Instructions for the task: Tally the lines containing "part" and report the number alone.

Provided material:
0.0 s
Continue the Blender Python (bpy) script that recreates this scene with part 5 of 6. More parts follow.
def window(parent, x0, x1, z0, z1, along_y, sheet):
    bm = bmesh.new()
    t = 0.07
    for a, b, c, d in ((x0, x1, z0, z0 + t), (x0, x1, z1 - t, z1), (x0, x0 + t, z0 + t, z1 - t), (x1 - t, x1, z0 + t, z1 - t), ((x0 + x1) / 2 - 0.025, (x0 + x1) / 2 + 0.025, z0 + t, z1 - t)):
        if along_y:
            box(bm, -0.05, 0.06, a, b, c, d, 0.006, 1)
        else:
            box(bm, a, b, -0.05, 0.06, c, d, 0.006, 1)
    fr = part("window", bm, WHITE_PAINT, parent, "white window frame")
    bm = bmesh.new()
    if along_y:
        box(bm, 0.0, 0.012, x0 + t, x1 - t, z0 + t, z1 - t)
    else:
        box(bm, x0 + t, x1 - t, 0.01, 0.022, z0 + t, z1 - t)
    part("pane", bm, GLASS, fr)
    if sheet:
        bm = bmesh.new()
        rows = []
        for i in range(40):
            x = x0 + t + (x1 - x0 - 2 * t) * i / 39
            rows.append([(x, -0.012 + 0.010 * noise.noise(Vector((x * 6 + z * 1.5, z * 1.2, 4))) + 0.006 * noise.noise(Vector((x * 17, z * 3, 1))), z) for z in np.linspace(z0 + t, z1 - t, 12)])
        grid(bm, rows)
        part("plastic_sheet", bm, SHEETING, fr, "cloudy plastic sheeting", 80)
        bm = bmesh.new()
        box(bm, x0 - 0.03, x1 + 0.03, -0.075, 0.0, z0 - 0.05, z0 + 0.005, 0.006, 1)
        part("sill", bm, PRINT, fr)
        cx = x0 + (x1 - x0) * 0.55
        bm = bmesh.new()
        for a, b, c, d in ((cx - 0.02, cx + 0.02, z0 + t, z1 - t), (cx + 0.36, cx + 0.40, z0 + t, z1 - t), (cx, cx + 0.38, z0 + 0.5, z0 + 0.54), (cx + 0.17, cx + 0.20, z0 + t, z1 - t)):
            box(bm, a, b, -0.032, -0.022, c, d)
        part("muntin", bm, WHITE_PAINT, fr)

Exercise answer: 6